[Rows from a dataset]
|---|

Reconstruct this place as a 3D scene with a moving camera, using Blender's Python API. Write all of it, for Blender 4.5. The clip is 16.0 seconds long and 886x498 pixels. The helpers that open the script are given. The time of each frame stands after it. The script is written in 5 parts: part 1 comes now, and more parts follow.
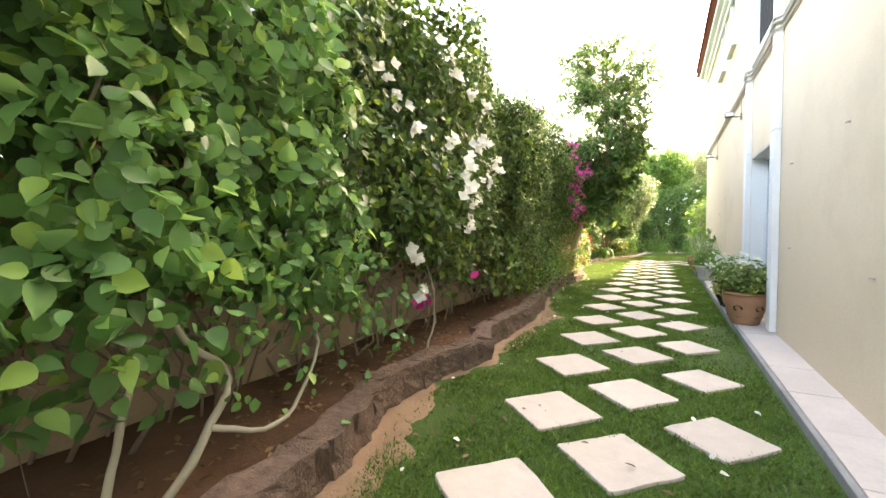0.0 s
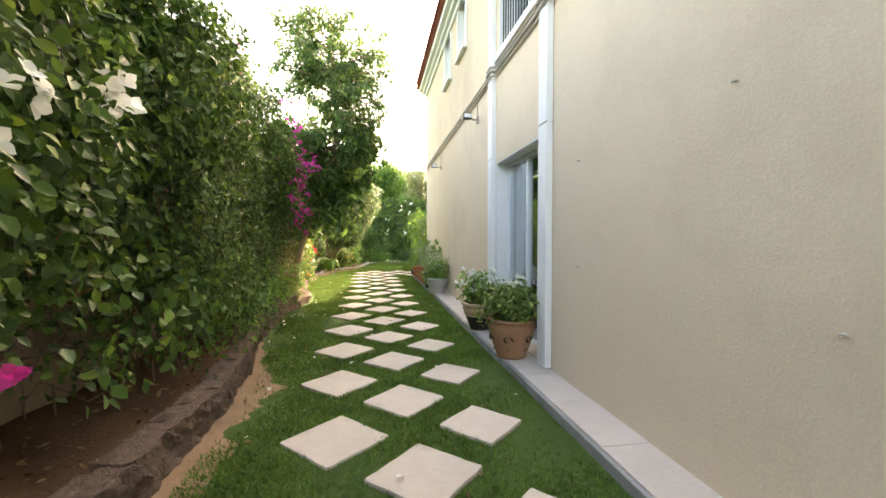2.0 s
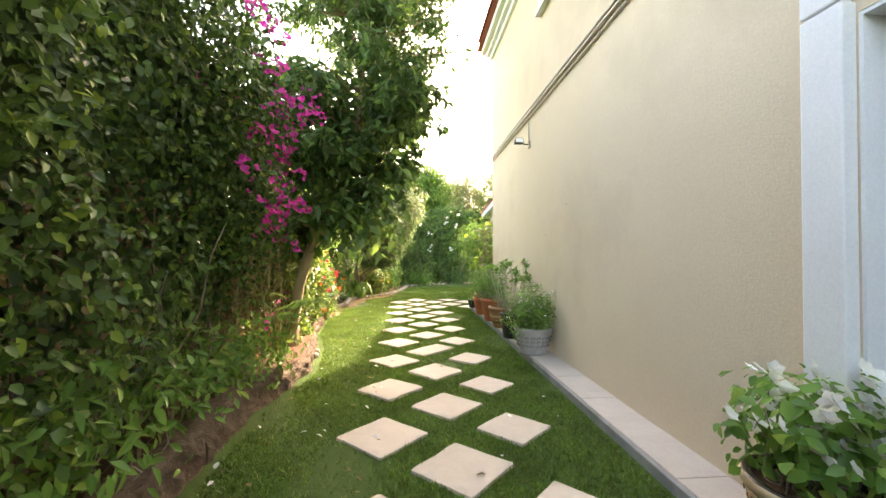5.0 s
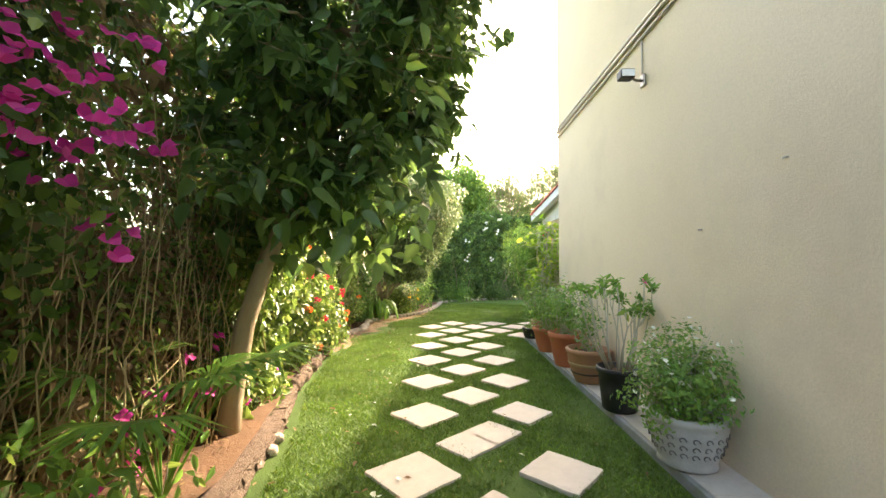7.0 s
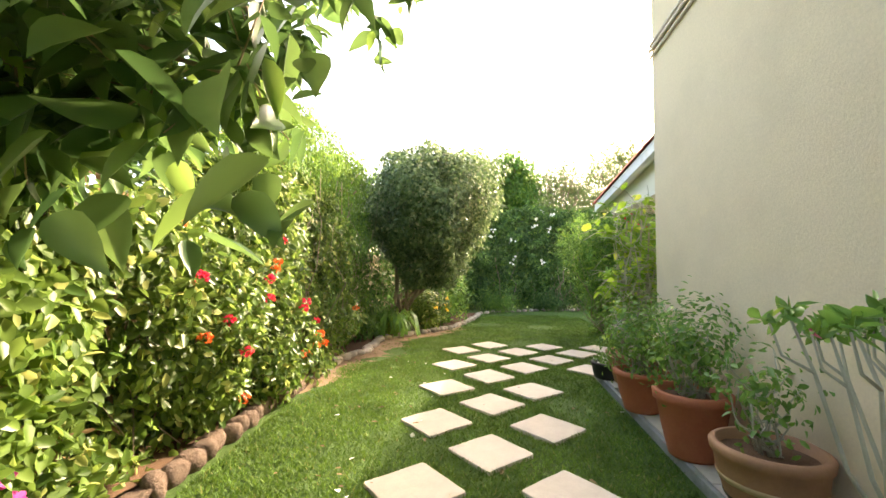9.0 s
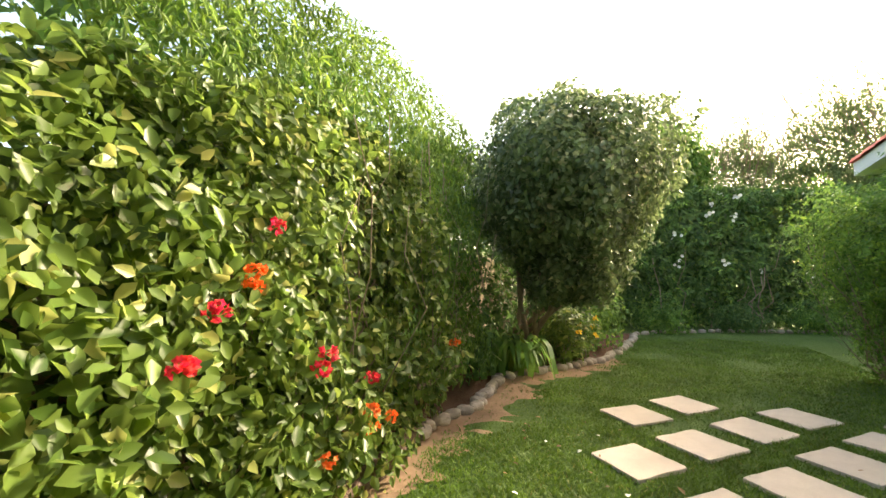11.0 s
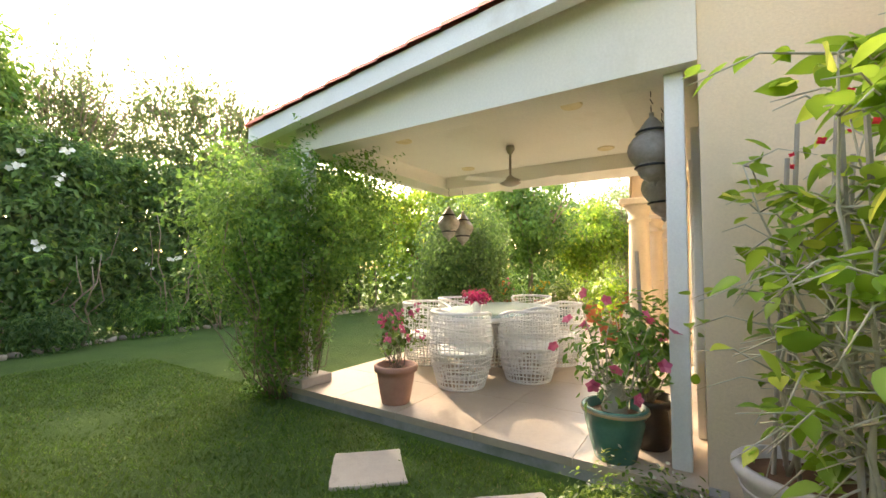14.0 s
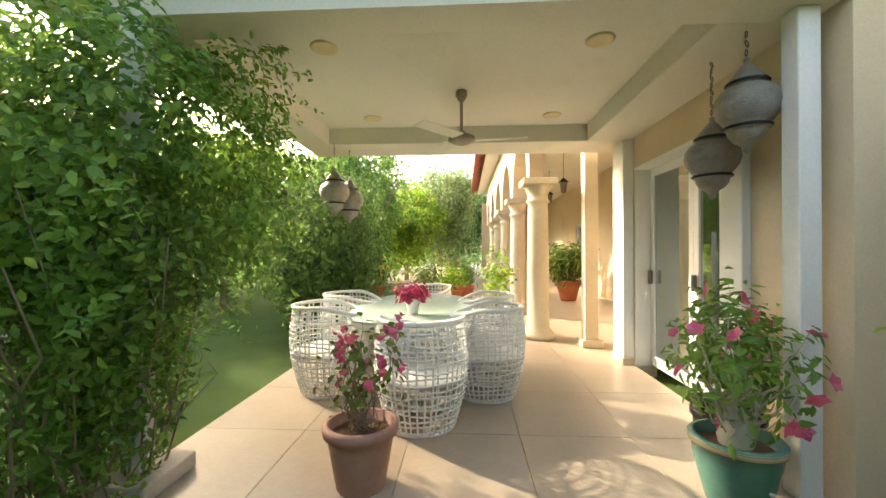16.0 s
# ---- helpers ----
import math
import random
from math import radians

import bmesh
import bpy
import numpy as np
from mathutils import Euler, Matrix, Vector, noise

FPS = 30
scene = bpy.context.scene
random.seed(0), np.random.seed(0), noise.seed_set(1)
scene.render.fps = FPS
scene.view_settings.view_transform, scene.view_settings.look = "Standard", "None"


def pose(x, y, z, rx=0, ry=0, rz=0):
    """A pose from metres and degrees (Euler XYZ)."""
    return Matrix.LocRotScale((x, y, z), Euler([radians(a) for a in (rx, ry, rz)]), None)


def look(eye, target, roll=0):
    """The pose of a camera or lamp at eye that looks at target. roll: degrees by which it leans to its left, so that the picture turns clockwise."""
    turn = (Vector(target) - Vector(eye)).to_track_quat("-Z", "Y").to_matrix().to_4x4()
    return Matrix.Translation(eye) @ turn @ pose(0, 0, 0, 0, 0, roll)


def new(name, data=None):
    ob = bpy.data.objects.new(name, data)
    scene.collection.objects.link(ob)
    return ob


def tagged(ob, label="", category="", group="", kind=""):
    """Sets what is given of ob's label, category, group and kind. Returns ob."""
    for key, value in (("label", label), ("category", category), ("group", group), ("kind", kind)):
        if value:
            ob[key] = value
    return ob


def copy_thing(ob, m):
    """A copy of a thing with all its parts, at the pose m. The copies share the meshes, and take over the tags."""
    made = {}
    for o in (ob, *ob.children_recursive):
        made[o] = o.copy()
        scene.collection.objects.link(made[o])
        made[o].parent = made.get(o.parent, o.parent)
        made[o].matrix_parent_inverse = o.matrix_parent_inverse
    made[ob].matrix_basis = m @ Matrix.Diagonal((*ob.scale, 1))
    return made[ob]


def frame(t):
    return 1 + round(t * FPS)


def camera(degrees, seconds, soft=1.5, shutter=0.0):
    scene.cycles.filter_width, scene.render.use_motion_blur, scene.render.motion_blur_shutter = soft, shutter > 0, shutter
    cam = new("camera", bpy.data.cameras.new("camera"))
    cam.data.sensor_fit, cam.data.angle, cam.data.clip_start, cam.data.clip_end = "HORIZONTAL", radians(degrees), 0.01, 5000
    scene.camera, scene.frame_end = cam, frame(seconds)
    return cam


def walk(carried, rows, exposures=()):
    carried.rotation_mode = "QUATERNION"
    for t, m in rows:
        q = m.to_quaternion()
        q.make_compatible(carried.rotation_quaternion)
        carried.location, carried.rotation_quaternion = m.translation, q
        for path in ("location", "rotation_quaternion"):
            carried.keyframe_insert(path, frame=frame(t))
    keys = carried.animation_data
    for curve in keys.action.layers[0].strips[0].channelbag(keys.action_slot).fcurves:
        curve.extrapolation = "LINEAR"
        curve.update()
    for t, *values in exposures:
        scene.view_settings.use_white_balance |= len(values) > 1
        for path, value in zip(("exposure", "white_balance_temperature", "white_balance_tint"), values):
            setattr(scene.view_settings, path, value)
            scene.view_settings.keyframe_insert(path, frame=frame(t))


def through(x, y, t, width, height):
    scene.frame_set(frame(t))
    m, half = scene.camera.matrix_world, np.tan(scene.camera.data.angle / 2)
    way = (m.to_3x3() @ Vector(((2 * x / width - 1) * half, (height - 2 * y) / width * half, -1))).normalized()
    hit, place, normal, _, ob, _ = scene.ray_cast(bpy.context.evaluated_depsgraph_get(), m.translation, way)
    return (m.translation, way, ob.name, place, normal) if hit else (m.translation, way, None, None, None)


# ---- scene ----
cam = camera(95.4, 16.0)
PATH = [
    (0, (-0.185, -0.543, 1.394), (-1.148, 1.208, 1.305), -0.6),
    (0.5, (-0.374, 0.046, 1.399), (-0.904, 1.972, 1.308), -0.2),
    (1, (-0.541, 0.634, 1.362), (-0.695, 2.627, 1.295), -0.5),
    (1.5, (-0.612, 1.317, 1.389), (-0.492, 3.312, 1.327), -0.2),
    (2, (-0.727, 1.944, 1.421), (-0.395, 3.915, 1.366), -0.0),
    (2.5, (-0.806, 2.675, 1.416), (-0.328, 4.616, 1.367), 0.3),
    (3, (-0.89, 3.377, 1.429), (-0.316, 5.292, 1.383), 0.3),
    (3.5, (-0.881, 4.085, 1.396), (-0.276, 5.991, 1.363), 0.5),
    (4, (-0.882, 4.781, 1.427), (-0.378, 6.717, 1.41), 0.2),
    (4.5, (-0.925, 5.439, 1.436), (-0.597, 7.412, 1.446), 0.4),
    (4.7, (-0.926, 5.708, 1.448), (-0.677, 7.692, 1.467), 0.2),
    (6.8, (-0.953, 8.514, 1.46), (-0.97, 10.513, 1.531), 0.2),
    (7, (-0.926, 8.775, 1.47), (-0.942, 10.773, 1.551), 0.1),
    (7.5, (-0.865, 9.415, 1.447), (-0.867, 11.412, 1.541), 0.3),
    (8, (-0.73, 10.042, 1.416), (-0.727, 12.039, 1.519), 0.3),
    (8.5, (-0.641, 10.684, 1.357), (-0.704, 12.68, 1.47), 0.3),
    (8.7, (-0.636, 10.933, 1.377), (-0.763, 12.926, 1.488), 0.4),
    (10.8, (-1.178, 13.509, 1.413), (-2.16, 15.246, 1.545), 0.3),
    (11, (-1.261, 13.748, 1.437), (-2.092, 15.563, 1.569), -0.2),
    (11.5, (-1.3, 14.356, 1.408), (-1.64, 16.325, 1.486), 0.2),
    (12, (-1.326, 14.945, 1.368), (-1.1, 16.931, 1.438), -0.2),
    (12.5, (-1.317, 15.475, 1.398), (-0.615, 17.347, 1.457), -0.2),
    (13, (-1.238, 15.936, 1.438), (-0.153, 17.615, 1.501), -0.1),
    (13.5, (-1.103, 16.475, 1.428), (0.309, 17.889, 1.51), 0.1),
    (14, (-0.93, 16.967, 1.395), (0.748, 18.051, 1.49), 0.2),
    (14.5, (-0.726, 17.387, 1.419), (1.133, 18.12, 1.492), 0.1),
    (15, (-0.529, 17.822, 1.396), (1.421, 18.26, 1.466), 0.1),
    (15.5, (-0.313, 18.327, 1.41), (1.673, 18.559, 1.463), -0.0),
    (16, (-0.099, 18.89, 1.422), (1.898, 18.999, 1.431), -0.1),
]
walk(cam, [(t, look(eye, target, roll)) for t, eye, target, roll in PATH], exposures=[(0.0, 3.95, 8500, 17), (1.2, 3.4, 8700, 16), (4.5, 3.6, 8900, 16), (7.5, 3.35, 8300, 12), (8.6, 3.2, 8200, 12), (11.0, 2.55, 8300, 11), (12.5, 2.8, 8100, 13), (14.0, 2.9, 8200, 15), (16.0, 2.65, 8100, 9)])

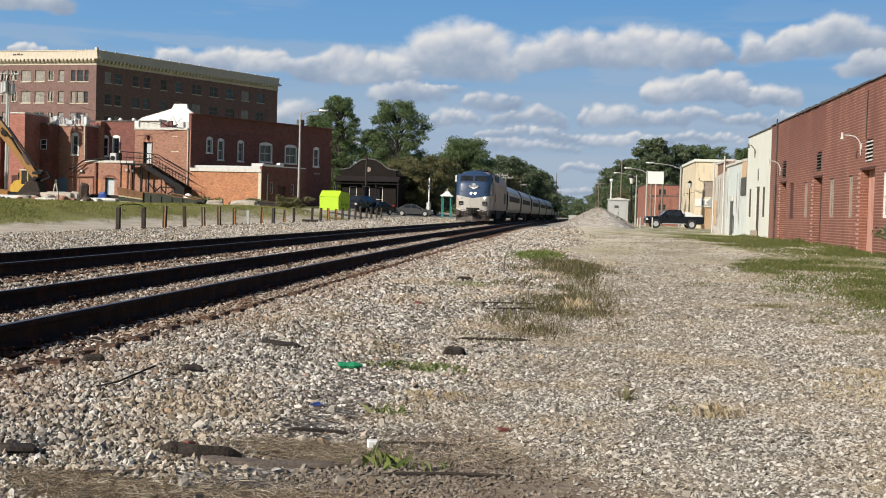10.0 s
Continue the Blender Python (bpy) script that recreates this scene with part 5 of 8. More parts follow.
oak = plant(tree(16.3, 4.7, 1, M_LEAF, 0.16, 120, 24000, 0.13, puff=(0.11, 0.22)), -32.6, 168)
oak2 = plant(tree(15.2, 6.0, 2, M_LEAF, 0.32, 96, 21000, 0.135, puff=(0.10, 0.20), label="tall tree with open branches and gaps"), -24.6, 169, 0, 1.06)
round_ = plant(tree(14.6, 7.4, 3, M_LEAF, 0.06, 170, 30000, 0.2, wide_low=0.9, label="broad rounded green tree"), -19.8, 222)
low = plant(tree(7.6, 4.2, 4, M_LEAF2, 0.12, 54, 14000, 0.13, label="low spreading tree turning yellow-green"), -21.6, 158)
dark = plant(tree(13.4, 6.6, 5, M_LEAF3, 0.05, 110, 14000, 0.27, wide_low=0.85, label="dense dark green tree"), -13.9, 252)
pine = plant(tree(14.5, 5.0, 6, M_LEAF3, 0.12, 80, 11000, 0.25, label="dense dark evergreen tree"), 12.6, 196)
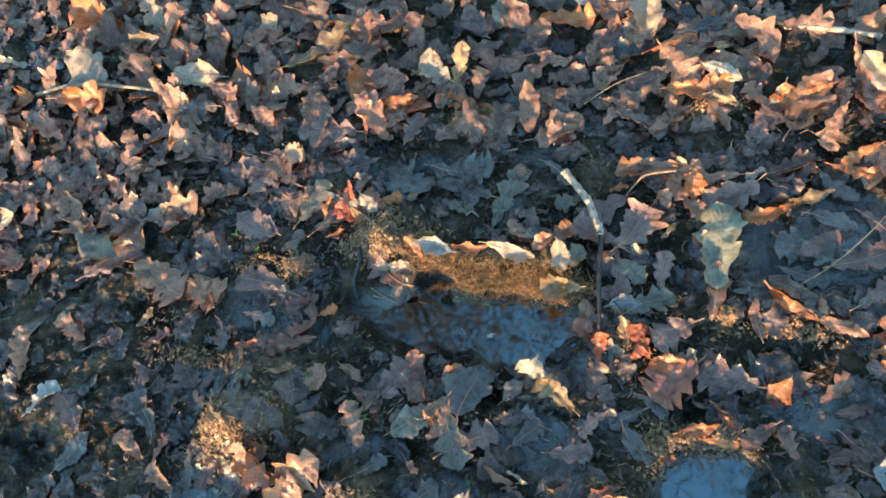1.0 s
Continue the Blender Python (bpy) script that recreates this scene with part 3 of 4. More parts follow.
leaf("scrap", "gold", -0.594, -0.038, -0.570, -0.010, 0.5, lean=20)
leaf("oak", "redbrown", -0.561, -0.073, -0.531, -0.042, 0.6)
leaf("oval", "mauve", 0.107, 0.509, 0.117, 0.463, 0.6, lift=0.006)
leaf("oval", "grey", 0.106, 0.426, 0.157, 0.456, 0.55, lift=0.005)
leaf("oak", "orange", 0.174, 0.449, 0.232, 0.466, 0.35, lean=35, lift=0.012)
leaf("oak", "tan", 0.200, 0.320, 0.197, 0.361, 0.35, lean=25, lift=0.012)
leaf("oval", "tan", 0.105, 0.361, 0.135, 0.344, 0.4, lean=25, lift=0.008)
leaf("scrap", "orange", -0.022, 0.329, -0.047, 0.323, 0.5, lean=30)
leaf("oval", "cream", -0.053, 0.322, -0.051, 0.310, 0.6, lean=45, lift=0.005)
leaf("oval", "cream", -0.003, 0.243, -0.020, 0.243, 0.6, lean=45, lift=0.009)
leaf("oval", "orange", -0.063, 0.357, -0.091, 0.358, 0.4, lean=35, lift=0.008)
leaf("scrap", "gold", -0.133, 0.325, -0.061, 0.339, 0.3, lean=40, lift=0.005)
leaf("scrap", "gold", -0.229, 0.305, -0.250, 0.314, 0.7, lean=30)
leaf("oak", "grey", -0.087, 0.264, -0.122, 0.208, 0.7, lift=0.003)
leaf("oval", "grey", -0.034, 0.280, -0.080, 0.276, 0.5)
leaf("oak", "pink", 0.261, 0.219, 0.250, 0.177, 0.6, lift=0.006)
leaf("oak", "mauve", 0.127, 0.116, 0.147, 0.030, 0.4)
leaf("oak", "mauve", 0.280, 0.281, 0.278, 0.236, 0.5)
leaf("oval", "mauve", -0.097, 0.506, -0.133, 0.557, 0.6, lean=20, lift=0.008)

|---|

Take the lines from the first line of the entries through the line with "made[o].parent = made.get(o.parent, o.parent)", inclusive, and give them again exactly, minus any pictures.

◆ Exercise result:
Reconstruct this place as a 3D scene with a moving camera, using Blender's Python API. Write all of it, for Blender 4.5. The clip is 16.0 seconds long and 886x498 pixels. The helpers that open the script are given. The time of each frame stands after it. The script is written in 5 parts: part 1 comes now, and more parts follow.
0.0 s
2.0 s
5.0 s
7.0 s
9.0 s
11.0 s
14.0 s
16.0 s
# ---- helpers ----
import math
import random
from math import radians

import bmesh
import bpy
import numpy as np
from mathutils import Euler, Matrix, Vector, noise

FPS = 30
scene = bpy.context.scene
random.seed(0), np.random.seed(0), noise.seed_set(1)
scene.render.fps = FPS
scene.view_settings.view_transform, scene.view_settings.look = "Standard", "None"


def pose(x, y, z, rx=0, ry=0, rz=0):
    """A pose from metres and degrees (Euler XYZ)."""
    return Matrix.LocRotScale((x, y, z), Euler([radians(a) for a in (rx, ry, rz)]), None)


def look(eye, target, roll=0):
    """The pose of a camera or lamp at eye that looks at target. roll: degrees by which it leans to its left, so that the picture turns clockwise."""
    turn = (Vector(target) - Vector(eye)).to_track_quat("-Z", "Y").to_matrix().to_4x4()
    return Matrix.Translation(eye) @ turn @ pose(0, 0, 0, 0, 0, roll)


def new(name, data=None):
    ob = bpy.data.objects.new(name, data)
    scene.collection.objects.link(ob)
    return ob


def tagged(ob, label="", category="", group="", kind=""):
    """Sets what is given of ob's label, category, group and kind. Returns ob."""
    for key, value in (("label", label), ("category", category), ("group", group), ("kind", kind)):
        if value:
            ob[key] = value
    return ob


def copy_thing(ob, m):
    """A copy of a thing with all its parts, at the pose m. The copies share the meshes, and take over the tags."""
    made = {}
    for o in (ob, *ob.children_recursive):
        made[o] = o.copy()
        scene.collection.objects.link(made[o])
        made[o].parent = made.get(o.parent, o.parent)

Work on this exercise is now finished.